1956 being the Buddha Jayanthi year commemorating the 2,500th anniversary of the passing away of the Buddha, there was plenty of activity for the newspapers to cover. Special programs were arranged and several heads of state from Asian Buddhist countries came on invitation. Among the early visitors was King Mahendra of Nepal.

Of special significance was the visit of the first Prime Minister of independent India, Sri Jawaharlal Nehru. He came with his daughter Indira (who later became Prime Minister herself) in May 1957. The highlight of his stay was the visit to Anuradhapura the day after he arrived, travelling by special train. Media men also went in the same train. I covered the visit for the Dinamina.

The ‘Jayanthi Mawatha’ in the new town was opened by him to mark the Buddha Jayanthi. He also spent time at the Samadhi Buddha statue.
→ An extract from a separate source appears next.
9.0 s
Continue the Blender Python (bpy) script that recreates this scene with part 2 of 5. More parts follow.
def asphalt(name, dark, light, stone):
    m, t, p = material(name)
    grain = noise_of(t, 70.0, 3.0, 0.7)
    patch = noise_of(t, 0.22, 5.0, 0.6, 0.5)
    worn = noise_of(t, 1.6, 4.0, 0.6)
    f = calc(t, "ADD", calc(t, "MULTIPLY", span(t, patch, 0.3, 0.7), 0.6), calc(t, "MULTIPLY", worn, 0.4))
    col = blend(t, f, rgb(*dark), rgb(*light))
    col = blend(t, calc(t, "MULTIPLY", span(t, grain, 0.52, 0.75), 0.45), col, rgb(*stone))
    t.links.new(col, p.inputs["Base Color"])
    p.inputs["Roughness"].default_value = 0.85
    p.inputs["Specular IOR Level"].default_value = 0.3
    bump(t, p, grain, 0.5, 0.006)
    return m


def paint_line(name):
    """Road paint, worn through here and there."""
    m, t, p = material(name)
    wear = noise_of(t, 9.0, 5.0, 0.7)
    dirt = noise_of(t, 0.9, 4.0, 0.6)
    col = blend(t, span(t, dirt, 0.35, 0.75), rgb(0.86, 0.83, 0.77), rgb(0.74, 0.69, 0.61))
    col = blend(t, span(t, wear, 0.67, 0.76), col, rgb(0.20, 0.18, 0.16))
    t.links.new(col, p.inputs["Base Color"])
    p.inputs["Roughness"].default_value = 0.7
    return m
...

During a previous visit he had spent time all by himself at the Samadhi statue. He kept a replica of the statue which he admitted had brought him solace when he was in prison.

In keeping with an election pledge to implement the recommendations of the report released just before the 1956 general election by the All-Ceylon Buddhist Congress calling for the need to elevate the position of Buddhism in the country, the Buddha Sasana Commission was appointed. The sittings of the Commission was good copy for the newspaper and the contact I made with its Secretary, Lakshman de Mel CCS proved most useful. Our association lasted many decades.

The Commission report was submitted on 7 July 1959 and was much appreciated by Prime Minister Bandaranaike who pledged to implement its proposals. However, with his assassination in September 1959, the report was set aside. In spite of repeated reminders by the Most Venerable Madihe Pannasiha Mahanayaka Thera and other prelates who knew the value of the report having served as members, it was never implemented.